Instruction:
Extract each line containing the string "recreates".
═════ Given records
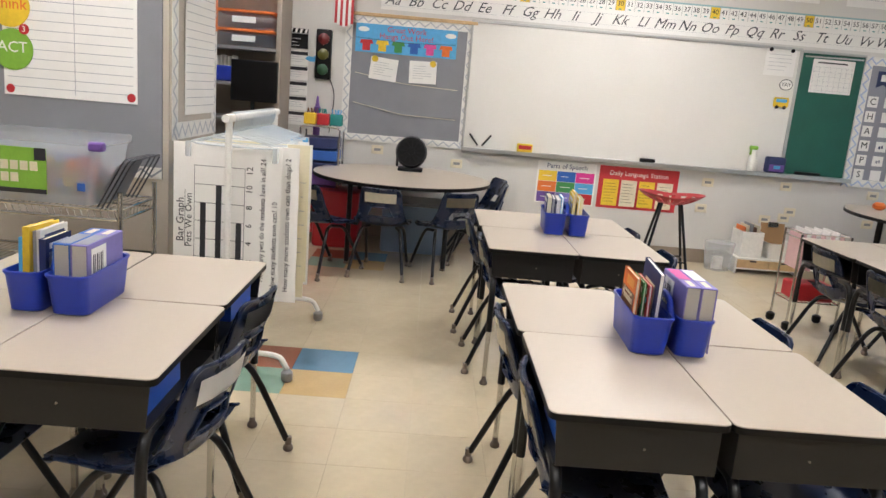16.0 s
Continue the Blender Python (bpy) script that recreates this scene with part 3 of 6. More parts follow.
BOOKSETS = {
    "A": [("orange", 0.205, 0.012, -1), ("brown", 0.18, 0.01, -1), ("green", 0.19, 0.008, -1), ("red", 0.19, 0.01, -1), ("lime", 0.16, 0.006, -1), ("navy", 0.242, 0.014, -1), ("violet", 0.2, 0.045, 1), ("violet", 0.2, 0.045, 1)],
    "B": [("navy", 0.189, 0.03, -1), ("navy", 0.180, 0.02, -1), ("white", 0.180, 0.02, -1), ("sky", 0.19, 0.012, -1), ("yellow", 0.211, 0.012, 1), ("yellow", 0.216, 0.012, 1), ("yellow", 0.198, 0.015, 1), ("cream", 0.189, 0.02, 1)],
    "C": [("navy", 0.180, 0.03, -1), ("grey", 0.19, 0.02, -1), ("white", 0.19, 0.03, -1), ("lime", 0.211, 0.012, 1), ("lime", 0.198, 0.012, 1), ("yellow", 0.203, 0.012, 1), ("pink", 0.180, 0.012, 1)],
    "D": [("brown", 0.194, 0.02, -1), ("red", 0.189, 0.012, -1), ("violet", 0.184, 0.02, -1), ("pink", 0.194, 0.016, -1), ("cream", 0.198, 0.014, 1), ("yellow", 0.184, 0.03, 1), ("teal", 0.180, 0.012, 1)],
    "E": [("navy", 0.189, 0.02, 1), ("white", 0.211, 0.012, 1), ("grey", 0.207, 0.01, 1), ("yellow", 0.221, 0.02, 1), ("sky", 0.189, 0.01, 1), ("violet", 0.19, 0.048, -1), ("blue", 0.19, 0.048, -1)],
    "F": [("pink", 0.180, 0.02, -1), ("red", 0.180, 0.012, -1), ("violet", 0.184, 0.02, -1), ("violet", 0.180, 0.02, 1), ("brown", 0.184, 0.012, 1)],
    "G": [("teal", 0.221, 0.012, -1), ("navy", 0.180, 0.03, -1), ("navy", 0.19, 0.02, 1), ("sky", 0.216, 0.012, 1)],
}
CADDY_AT = {"A": (-3.02, 3.565), "B": (-4.88, 3.58), "C": (-4.82, 5.72), "D": (-3.04, 5.59), "E": (-2.98, 1.74), "F": (-4.76, 7.46), "G": (-2.9, 7.34)}


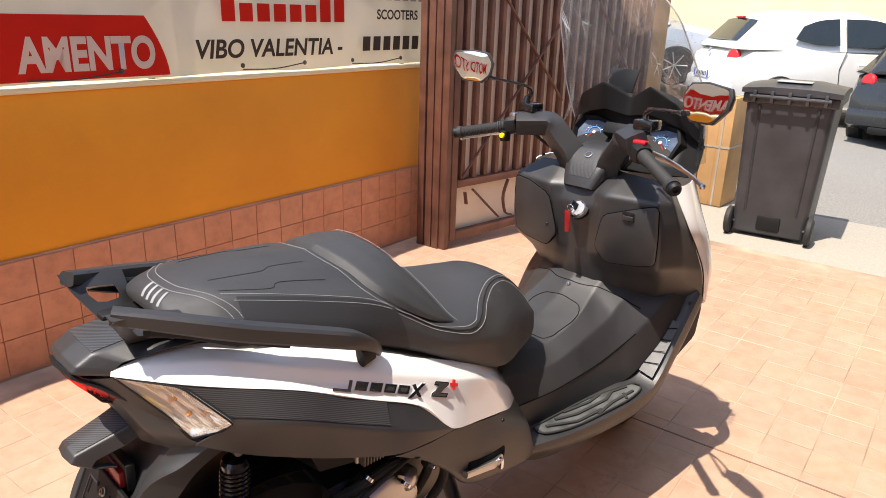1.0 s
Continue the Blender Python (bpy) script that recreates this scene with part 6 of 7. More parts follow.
    part("key_tag", box(-0.0012, -0.0095, -0.034, 0.0012, 0.0095, 0.034, 0.002, m=aim((1.375, -0.008, 0.893), (0.05, 0.14, 1), (1, 0, 0))), "red_deep", lock, "dark red key tag")
    # painted front fairing
    fr = [
        [(1.534, 0.252, 1.022), (1.58, 0.268, 1.025), (1.66, 0.25, 1.03), (1.86, 0.14, 1.02), (1.9, 0, 1.01)],
        [(1.564, 0.304, 0.905), (1.61, 0.312, 0.905), (1.7, 0.285, 0.9), (1.9, 0.15, 0.88), (1.97, 0, 0.86)],
        [(1.63, 0.309, 0.828), (1.67, 0.316, 0.828), (1.75, 0.29, 0.82), (1.93, 0.15, 0.79), (1.99, 0, 0.77)],
        [(1.68, 0.316, 0.75), (1.715, 0.32, 0.748), (1.79, 0.288, 0.73), (1.95, 0.15, 0.7), (2.01, 0, 0.68)],
        [(1.715, 0.311, 0.68), (1.745, 0.312, 0.675), (1.82, 0.275, 0.65), (1.94, 0.155, 0.62), (2.0, 0.05, 0.61)],
        [(1.735, 0.305, 0.63), (1.765, 0.303, 0.62), (1.83, 0.262, 0.58), (1.93, 0.16, 0.56), (1.97, 0.09, 0.57)],
    ]
    for s in SIDES:
        part("front_fairing", shell(surf(fr, 20, 24), 0.004, (1.7, 0, 0.7), s), "white", scooter, "pearl white front fairing")
        part("fairing_edge", tube(even(mys([(1.532, 0.25, 1.022), (1.562, 0.302, 0.905), (1.628, 0.307, 0.828), (1.678, 0.314, 0.75), (1.713, 0.309, 0.68), (1.733, 0.303, 0.63)], s), 24), 0.002, 6), "plastic_dark", scooter)


floor_and_shield()


def dash():
    rows = [
        [(1.51, 0.0, 1.045), (1.52, 0.12, 1.05), (1.56, 0.2, 1.045), (1.64, 0.245, 1.035)],
        [(1.6, 0.0, 1.06), (1.6, 0.1, 1.055), (1.62, 0.2, 1.06), (1.68, 0.25, 1.05)],
        [(1.69, 0.0, 1.14), (1.7, 0.1, 1.14), (1.7, 0.19, 1.14), (1.72, 0.24, 1.1)],
        [(1.7, 0.0, 1.215), (1.7, 0.1, 1.23), (1.7, 0.18, 1.215), (1.74, 0.225, 1.17)],
    ]
    full = [mys(list(reversed(r)), -1)[:-1] + r for r in rows]
    d = part("dashboard", shell(surf(full, 0, 0, tu=0.1, tv=0.1), 0.005, (1.8, 0, 1.0)), "plastic_dark", scooter, "black dashboard", sharp=40)
    # cowl with two peaks
    base = [(1.72, 0.245, 1.11), (1.675, 0.2, 1.16), (1.655, 0.14, 1.185), (1.655, 0.08, 1.2), (1.67, 0, 1.185)]
    topc = [(1.7, 0.222, 1.17), (1.645, 0.167, 1.242), (1.637, 0.125, 1.265), (1.632, 0.083, 1.287), (1.676, 0, 1.244)]
    behind = [(1.78, 0.19, 1.19), (1.74, 0.15, 1.235), (1.73, 0.11, 1.255), (1.73, 0.075, 1.265), (1.76, 0, 1.22)]
    rows = [base, topc, behind]
    full = [list(r) + mys(list(reversed(r[:-1])), -1) for r in rows]
    part("cowl", shell(surf(full, 0, 0, tu=0.1, tv=0.06), 0.004, (1.78, 0, 1.1)), "plastic_dark", scooter, "black cowl with two peaks", sharp=40)
    for s in SIDES:
        c = Vector(my((1.668, 0.121, 1.112), s))
        n = Vector((-0.86, -0.12 * s, 0.5)).normalized()
        m = aim(c, n, (0, 0, 1))
        shape = [(-0.036, -0.036 * s), (0.004, -0.056 * s), (0.03, -0.05 * s), (0.044, 0.0), (0.04, 0.038 * s), (0.01, 0.055 * s), (-0.03, 0.048 * s), (-0.042, 0.0)]
        shape = [(x * 1.14, y * 1.14) for x, y in shape]
        pod = part("gauge_pod", loft([[tuple(m @ Vector((x * k, y * k, h))) for x, y in shape] for k, h in ((1.3, -0.05), (1.22, 0.012), (1.12, 0.018), (1.0, 0.006), (0.97, -0.004))]), "plastic_dark", d, "black gauge surround", sharp=30)
        part("dial", loft([[tuple(m @ Vector((x * 0.98, y * 0.98, h))) for x, y in shape] for h in (-0.006, -0.002)]), "dial", pod, "dark blue gauge face")
        for k in range(13):
            a = radians(-120 + 20 * k)
            r0, r1 = 0.026, 0.032
            q = [m @ Vector((r * math.cos(a) * 0.9 + 0.004, r * math.sin(a), 0.0)) for r in (r0, r1)]
            part("dial_tick", tube(q, 0.0012, 4), "white_print" if k % 3 == 0 else "dial_blue", pod)
        part("needle", tube([m @ Vector((0.004, 0, 0.002)), m @ Vector((-0.016, 0.02 * s, 0.002))], 0.0012, 4), "red_gloss", pod)
        part("needle_hub", lathe([(0, 0), (0.006, 0), (0.005, 0.004), (0, 0.004)], m @ Matrix.Translation((0.004, 0, 0)), 12), "white_print", pod)
        part("dial_arc", tube([m @ Vector((0.02 * math.cos(a) + 0.004, 0.022 * math.sin(a), 0.0)) for a in (radians(-110 + 18 * i) for i in range(13))], 0.0014, 4), "dial_blue", pod)
    part("screen_mount", box(-0.02, -0.06, -0.035, 0.02, 0.06, 0.035, 0.006, m=aim((1.655, 0.0, 1.13), (-0.86, 0, 0.5))), "plastic_dark", d)
    part("vent_plate", box(-0.04, -0.05, -0.003, 0.035, 0.05, 0.003, 0.002, m=aim((1.74, 0.075, 1.288), (-0.93, 0.1, 0.36))), "plastic_dark", d, "slatted black vent")
    # windscreen with the film still on
    sc = [
        [(1.72, 0.235, 1.14), (1.79, 0.16, 1.16), (1.83, 0.06, 1.17), (1.835, 0, 1.17)],
        [(1.66, 0.245, 1.27), (1.73, 0.165, 1.285), (1.775, 0.06, 1.29), (1.78, 0, 1.29)],
        [(1.6, 0.225, 1.38), (1.665, 0.155, 1.4), (1.7, 0.06, 1.405), (1.705, 0, 1.405)],
        [(1.54, 0.2, 1.48), (1.59, 0.13, 1.505), (1.615, 0.05, 1.515), (1.62, 0, 1.516)],
        [(1.505, 0.16, 1.54), (1.545, 0.1, 1.57), (1.565, 0.04, 1.58), (1.57, 0, 1.58)],
    ]
    full = [list(r) + mys(list(reversed(r[:-1])), -1) for r in sc]
    g = surf(full, 41, 24)
    ws = part("windscreen", shell(g, 0.003, (2.2, 0, 1.3)), "film", scooter, "clear windscreen wrapped in creased film", sharp=60)
    rim = [g[i][0] for i in range(24)] + g[-1] + [g[i][-1] for i in reversed(range(24))]
    part("film_edge", tube(rim, 0.002, 5), "film_edge", ws, "folded edge of the film")
    fl = surf([[(1.69, 0.24, 1.3), (1.71, 0.245, 1.2), (1.67, 0.275, 1.08)], [(1.665, 0.24, 1.29), (1.68, 0.24, 1.2), (1.64, 0.255, 1.07)]], 10, 5)
    for s in SIDES:
        part("loose_film", shell(fl, 0.0006, (1.8, 0, 1.2), s), "film", ws)


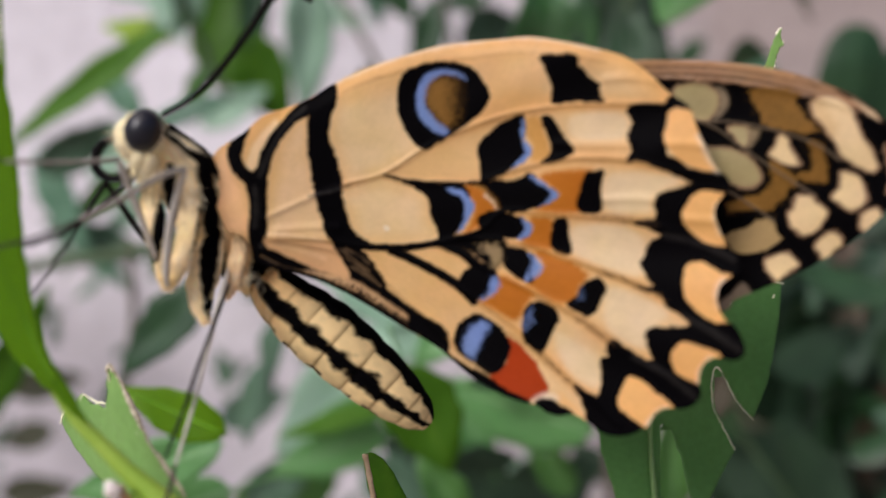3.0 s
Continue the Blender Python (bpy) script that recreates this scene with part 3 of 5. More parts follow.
══════════
Full answer:
Continue the Blender Python (bpy) script that recreates this scene with part 3 of 6. More parts follow.
Continue the Blender Python (bpy) script that recreates this scene with part 6 of 7. More parts follow.
Continue the Blender Python (bpy) script that recreates this scene with part 3 of 5. More parts follow.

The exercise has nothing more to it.